→ Exercise objective
Return the data exactly, with all pictures removed.
* begin Source material *
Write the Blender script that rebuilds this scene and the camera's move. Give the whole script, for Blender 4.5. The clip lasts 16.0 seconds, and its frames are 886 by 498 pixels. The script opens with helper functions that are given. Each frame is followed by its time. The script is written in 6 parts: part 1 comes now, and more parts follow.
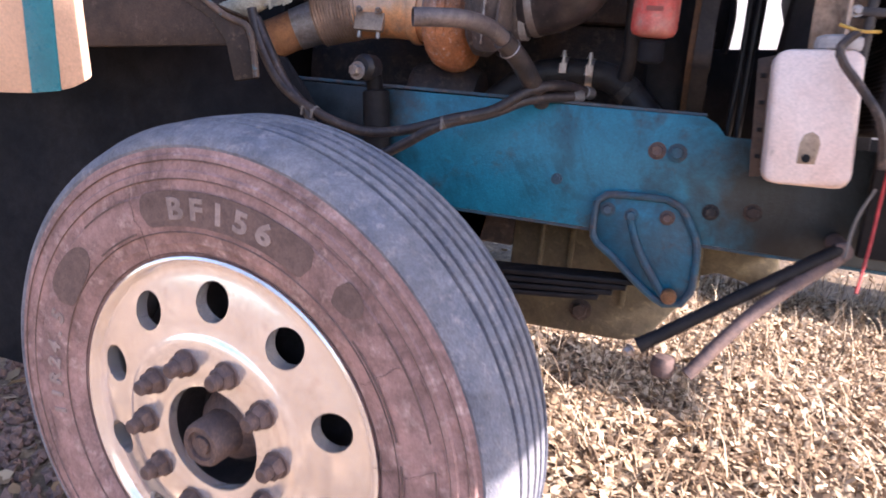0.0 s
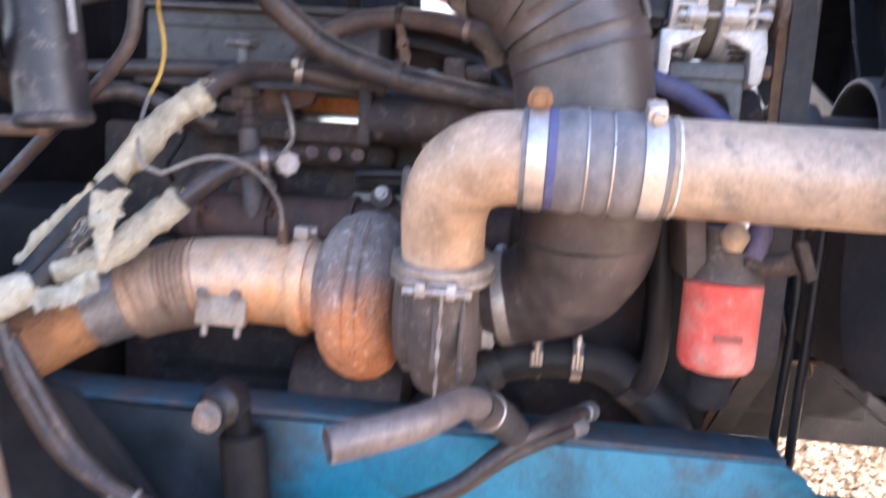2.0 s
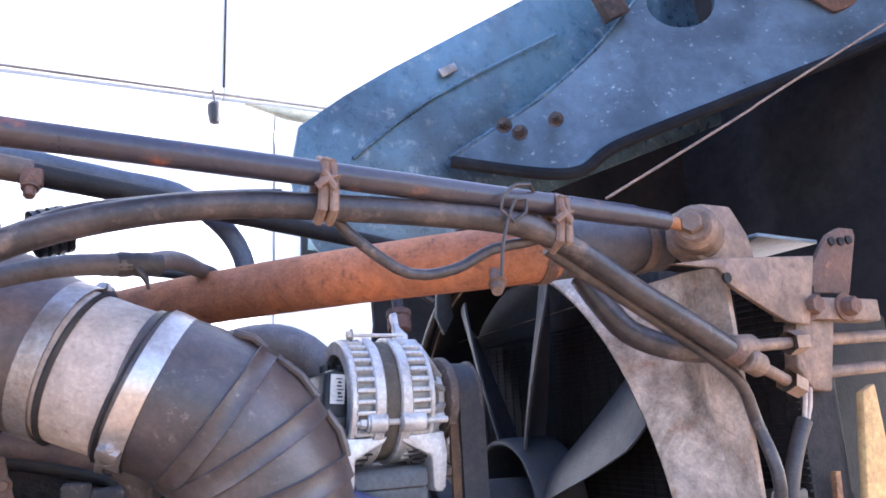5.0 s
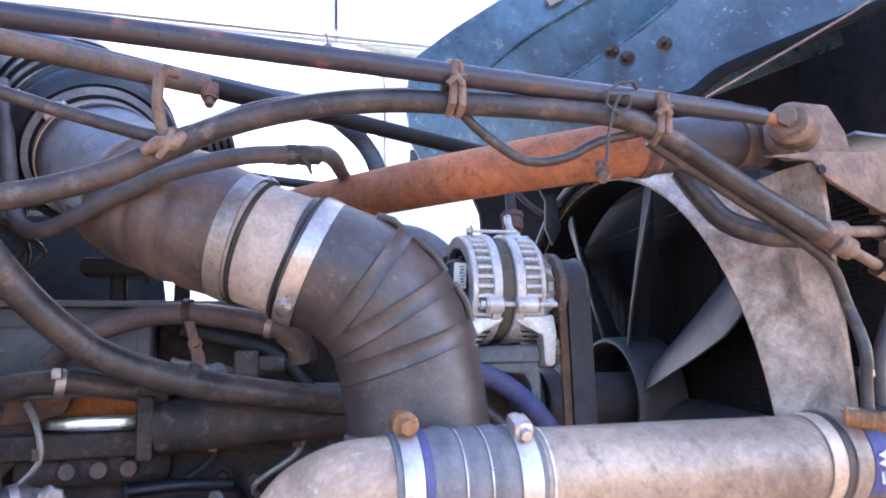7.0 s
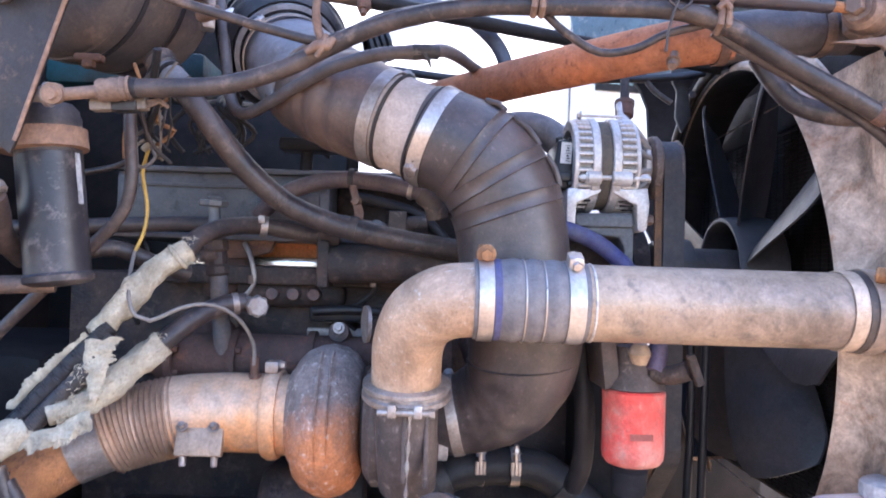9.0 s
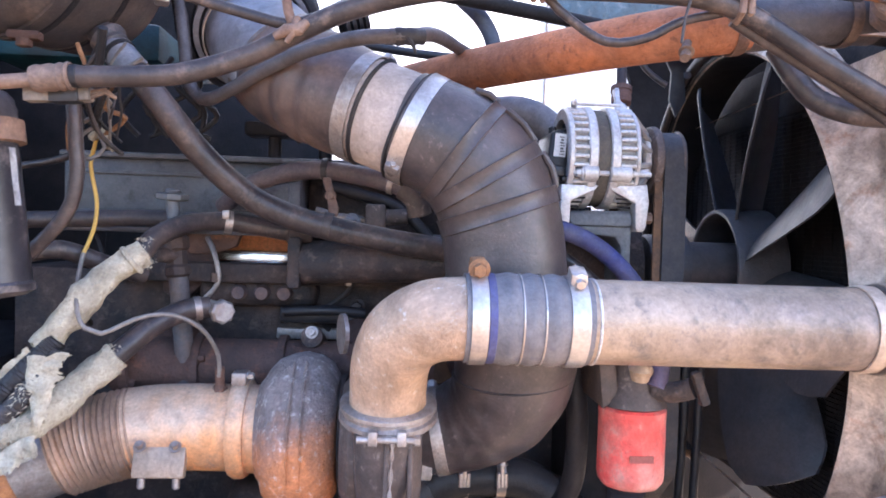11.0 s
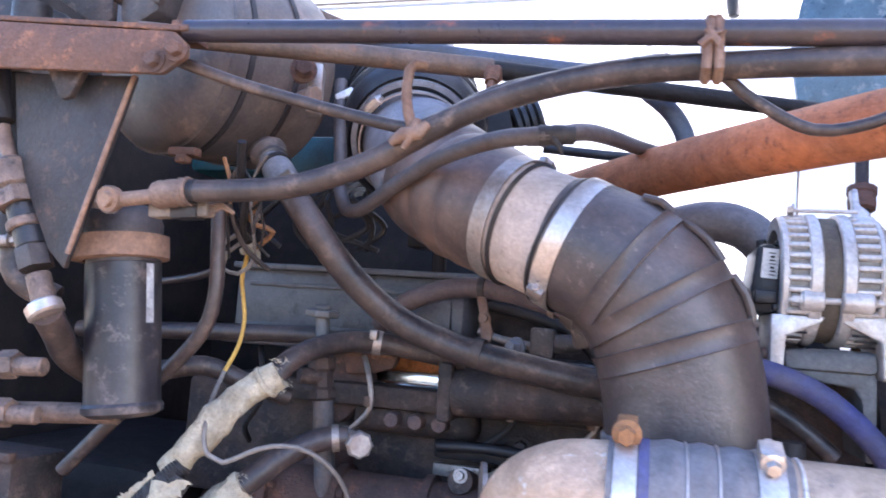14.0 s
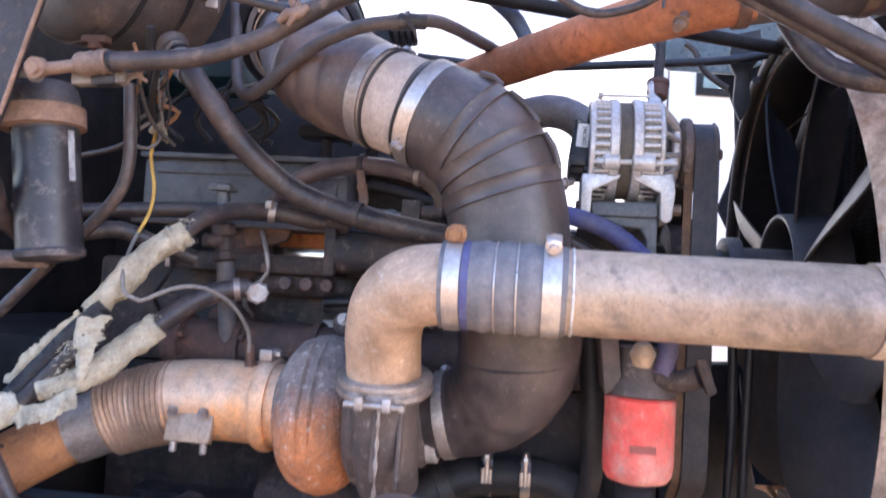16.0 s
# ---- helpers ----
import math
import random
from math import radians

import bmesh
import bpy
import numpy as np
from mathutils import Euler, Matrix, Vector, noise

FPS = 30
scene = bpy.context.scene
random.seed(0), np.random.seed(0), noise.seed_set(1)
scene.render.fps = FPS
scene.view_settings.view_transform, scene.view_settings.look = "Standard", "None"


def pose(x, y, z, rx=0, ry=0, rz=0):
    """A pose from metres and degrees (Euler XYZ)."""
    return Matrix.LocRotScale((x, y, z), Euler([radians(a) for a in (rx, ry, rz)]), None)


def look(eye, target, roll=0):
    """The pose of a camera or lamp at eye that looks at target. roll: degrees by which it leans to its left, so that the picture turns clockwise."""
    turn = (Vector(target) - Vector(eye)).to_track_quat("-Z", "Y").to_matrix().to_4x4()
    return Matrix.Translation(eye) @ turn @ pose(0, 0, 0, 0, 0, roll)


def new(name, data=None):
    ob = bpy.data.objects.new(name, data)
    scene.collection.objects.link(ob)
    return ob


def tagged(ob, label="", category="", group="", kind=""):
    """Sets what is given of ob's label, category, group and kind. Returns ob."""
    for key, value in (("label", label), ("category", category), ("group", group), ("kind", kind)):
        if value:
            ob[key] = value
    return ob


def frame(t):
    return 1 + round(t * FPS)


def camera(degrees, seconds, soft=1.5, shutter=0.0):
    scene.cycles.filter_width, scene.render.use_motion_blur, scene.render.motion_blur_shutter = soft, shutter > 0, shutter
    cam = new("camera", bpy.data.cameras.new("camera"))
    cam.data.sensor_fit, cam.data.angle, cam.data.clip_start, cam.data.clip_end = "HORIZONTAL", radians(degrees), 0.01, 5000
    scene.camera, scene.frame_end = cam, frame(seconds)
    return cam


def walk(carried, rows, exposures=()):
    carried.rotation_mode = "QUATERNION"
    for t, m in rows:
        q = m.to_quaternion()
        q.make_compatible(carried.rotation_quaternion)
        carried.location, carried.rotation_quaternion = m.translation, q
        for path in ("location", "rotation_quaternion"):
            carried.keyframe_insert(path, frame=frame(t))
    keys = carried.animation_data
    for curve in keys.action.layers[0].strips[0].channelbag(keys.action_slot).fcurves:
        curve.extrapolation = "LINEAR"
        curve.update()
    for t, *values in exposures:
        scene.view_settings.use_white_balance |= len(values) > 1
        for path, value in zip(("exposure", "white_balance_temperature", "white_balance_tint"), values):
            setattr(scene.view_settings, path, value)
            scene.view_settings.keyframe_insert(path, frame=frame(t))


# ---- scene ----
cam = camera(61.93, 16.0, 1.7, 0.4)
PATH = [
    (0, (0.541, -0.585, 1.162), (-0.063, 1.283, 0.776), 6.09),
    (0.5, (0.419, -0.378, 1.239), (-0.203, 1.473, 0.805), 5.90),
    (1, (0.289, -0.215, 1.339), (-0.325, 1.639, 0.909), 5.78),
    (1.5, (0.209, -0.078, 1.446), (-0.255, 1.818, 1.011), 5.07),
    (2, (0.171, 0.103, 1.591), (-0.040, 2.072, 1.314), 3.64),
    (2.5, (0.139, 0.148, 1.669), (0.119, 2.148, 1.650), 2.46),
    (3, (0.141, 0.182, 1.743), (0.317, 2.166, 1.915), 0.97),
    (3.5, (0.155, 0.244, 1.765), (0.610, 2.154, 2.146), -1.44),
    (3.7, (0.162, 0.256, 1.806), (0.706, 2.143, 2.187), -1.72),
    (5.8, (-0.007, 0.248, 1.744), (0.851, 1.987, 2.236), -3.17),
    (6, (-0.013, 0.241, 1.734), (0.801, 2.003, 2.214), -2.90),
    (6.5, (-0.014, 0.237, 1.709), (0.660, 2.074, 2.121), -1.93),
    (7, (0.009, 0.164, 1.695), (0.579, 2.054, 2.014), -1.38),
    (7.5, (0.053, 0.054, 1.666), (0.533, 1.979, 1.919), -0.88),
    (8, (0.070, -0.008, 1.647), (0.416, 1.951, 1.856), -0.10),
    (8.5, (0.076, -0.052, 1.628), (0.234, 1.937, 1.770), 0.94),
    (9, (0.103, -0.086, 1.621), (0.143, 1.913, 1.677), 1.70),
    (9.2, (0.107, -0.097, 1.617), (0.136, 1.902, 1.640), 1.78),
    (11.5, (0.077, 0.103, 1.717), (0.246, 2.096, 1.669), 1.75),
    (12, (0.096, 0.210, 1.751), (0.289, 2.201, 1.728), 1.55),
    (12.5, (0.087, 0.268, 1.783), (0.221, 2.261, 1.891), 1.31),
    (13, (0.104, 0.228, 1.792), (-0.168, 2.199, 1.999), 2.96),
    (13.5, (0.129, 0.193, 1.765), (-0.373, 2.118, 1.974), 4.01),
    (14, (0.188, 0.194, 1.727), (-0.345, 2.112, 1.921), 4.14),
    (14.5, (0.267, 0.210, 1.715), (-0.224, 2.139, 1.913), 3.96),
    (15, (0.296, 0.211, 1.690), (-0.090, 2.165, 1.870), 3.62),
    (15.5, (0.296, 0.110, 1.664), (-0.015, 2.081, 1.807), 3.36),
    (16, (0.281, 0.003, 1.588), (0.010, 1.983, 1.673), 3.37),
]
EXPOSURES = [(0, 1.88, 5950, 24), (0.5, 2.12, 6000, 23.5), (1.0, 2.68, 6100, 22), (1.5, 3.35, 6250, 20), (2.5, 3.17, 5700, 19), (3.5, 3.08, 5650, 19), (6.5, 3.06, 5450, 18), (9, 3.1, 5650, 19), (12, 3.18, 5700, 19), (13, 3.02, 5650, 19), (14, 3.14, 5600, 19), (16, 3.0, 5850, 20)]
walk(cam, [(t, look(eye, target, roll)) for t, eye, target, roll in PATH], EXPOSURES)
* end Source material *
→ Solution to this problem
Write the Blender script that rebuilds this scene and the camera's move. Give the whole script, for Blender 4.5. The clip lasts 16.0 seconds, and its frames are 886 by 498 pixels. The script opens with helper functions that are given. Each frame is followed by its time. The script is written in 6 parts: part 1 comes now, and more parts follow.
0.0 s
2.0 s
5.0 s
7.0 s
9.0 s
11.0 s
14.0 s
16.0 s
# ---- helpers ----
import math
import random
from math import radians

import bmesh
import bpy
import numpy as np
from mathutils import Euler, Matrix, Vector, noise

FPS = 30
scene = bpy.context.scene
random.seed(0), np.random.seed(0), noise.seed_set(1)
scene.render.fps = FPS
scene.view_settings.view_transform, scene.view_settings.look = "Standard", "None"


def pose(x, y, z, rx=0, ry=0, rz=0):
    """A pose from metres and degrees (Euler XYZ)."""
    return Matrix.LocRotScale((x, y, z), Euler([radians(a) for a in (rx, ry, rz)]), None)


def look(eye, target, roll=0):
    """The pose of a camera or lamp at eye that looks at target. roll: degrees by which it leans to its left, so that the picture turns clockwise."""
    turn = (Vector(target) - Vector(eye)).to_track_quat("-Z", "Y").to_matrix().to_4x4()
    return Matrix.Translation(eye) @ turn @ pose(0, 0, 0, 0, 0, roll)


def new(name, data=None):
    ob = bpy.data.objects.new(name, data)
    scene.collection.objects.link(ob)
    return ob


def tagged(ob, label="", category="", group="", kind=""):
    """Sets what is given of ob's label, category, group and kind. Returns ob."""
    for key, value in (("label", label), ("category", category), ("group", group), ("kind", kind)):
        if value:
            ob[key] = value
    return ob


def frame(t):
    return 1 + round(t * FPS)


def camera(degrees, seconds, soft=1.5, shutter=0.0):
    scene.cycles.filter_width, scene.render.use_motion_blur, scene.render.motion_blur_shutter = soft, shutter > 0, shutter
    cam = new("camera", bpy.data.cameras.new("camera"))
    cam.data.sensor_fit, cam.data.angle, cam.data.clip_start, cam.data.clip_end = "HORIZONTAL", radians(degrees), 0.01, 5000
    scene.camera, scene.frame_end = cam, frame(seconds)
    return cam


def walk(carried, rows, exposures=()):
    carried.rotation_mode = "QUATERNION"
    for t, m in rows:
        q = m.to_quaternion()
        q.make_compatible(carried.rotation_quaternion)
        carried.location, carried.rotation_quaternion = m.translation, q
        for path in ("location", "rotation_quaternion"):
            carried.keyframe_insert(path, frame=frame(t))
    keys = carried.animation_data
    for curve in keys.action.layers[0].strips[0].channelbag(keys.action_slot).fcurves:
        curve.extrapolation = "LINEAR"
        curve.update()
    for t, *values in exposures:
        scene.view_settings.use_white_balance |= len(values) > 1
        for path, value in zip(("exposure", "white_balance_temperature", "white_balance_tint"), values):
            setattr(scene.view_settings, path, value)
            scene.view_settings.keyframe_insert(path, frame=frame(t))


# ---- scene ----
cam = camera(61.93, 16.0, 1.7, 0.4)
PATH = [
    (0, (0.541, -0.585, 1.162), (-0.063, 1.283, 0.776), 6.09),
    (0.5, (0.419, -0.378, 1.239), (-0.203, 1.473, 0.805), 5.90),
    (1, (0.289, -0.215, 1.339), (-0.325, 1.639, 0.909), 5.78),
    (1.5, (0.209, -0.078, 1.446), (-0.255, 1.818, 1.011), 5.07),
    (2, (0.171, 0.103, 1.591), (-0.040, 2.072, 1.314), 3.64),
    (2.5, (0.139, 0.148, 1.669), (0.119, 2.148, 1.650), 2.46),
    (3, (0.141, 0.182, 1.743), (0.317, 2.166, 1.915), 0.97),
    (3.5, (0.155, 0.244, 1.765), (0.610, 2.154, 2.146), -1.44),
    (3.7, (0.162, 0.256, 1.806), (0.706, 2.143, 2.187), -1.72),
    (5.8, (-0.007, 0.248, 1.744), (0.851, 1.987, 2.236), -3.17),
    (6, (-0.013, 0.241, 1.734), (0.801, 2.003, 2.214), -2.90),
    (6.5, (-0.014, 0.237, 1.709), (0.660, 2.074, 2.121), -1.93),
    (7, (0.009, 0.164, 1.695), (0.579, 2.054, 2.014), -1.38),
    (7.5, (0.053, 0.054, 1.666), (0.533, 1.979, 1.919), -0.88),
    (8, (0.070, -0.008, 1.647), (0.416, 1.951, 1.856), -0.10),
    (8.5, (0.076, -0.052, 1.628), (0.234, 1.937, 1.770), 0.94),
    (9, (0.103, -0.086, 1.621), (0.143, 1.913, 1.677), 1.70),
    (9.2, (0.107, -0.097, 1.617), (0.136, 1.902, 1.640), 1.78),
    (11.5, (0.077, 0.103, 1.717), (0.246, 2.096, 1.669), 1.75),
    (12, (0.096, 0.210, 1.751), (0.289, 2.201, 1.728), 1.55),
    (12.5, (0.087, 0.268, 1.783), (0.221, 2.261, 1.891), 1.31),
    (13, (0.104, 0.228, 1.792), (-0.168, 2.199, 1.999), 2.96),
    (13.5, (0.129, 0.193, 1.765), (-0.373, 2.118, 1.974), 4.01),
    (14, (0.188, 0.194, 1.727), (-0.345, 2.112, 1.921), 4.14),
    (14.5, (0.267, 0.210, 1.715), (-0.224, 2.139, 1.913), 3.96),
    (15, (0.296, 0.211, 1.690), (-0.090, 2.165, 1.870), 3.62),
    (15.5, (0.296, 0.110, 1.664), (-0.015, 2.081, 1.807), 3.36),
    (16, (0.281, 0.003, 1.588), (0.010, 1.983, 1.673), 3.37),
]
EXPOSURES = [(0, 1.88, 5950, 24), (0.5, 2.12, 6000, 23.5), (1.0, 2.68, 6100, 22), (1.5, 3.35, 6250, 20), (2.5, 3.17, 5700, 19), (3.5, 3.08, 5650, 19), (6.5, 3.06, 5450, 18), (9, 3.1, 5650, 19), (12, 3.18, 5700, 19), (13, 3.02, 5650, 19), (14, 3.14, 5600, 19), (16, 3.0, 5850, 20)]
walk(cam, [(t, look(eye, target, roll)) for t, eye, target, roll in PATH], EXPOSURES)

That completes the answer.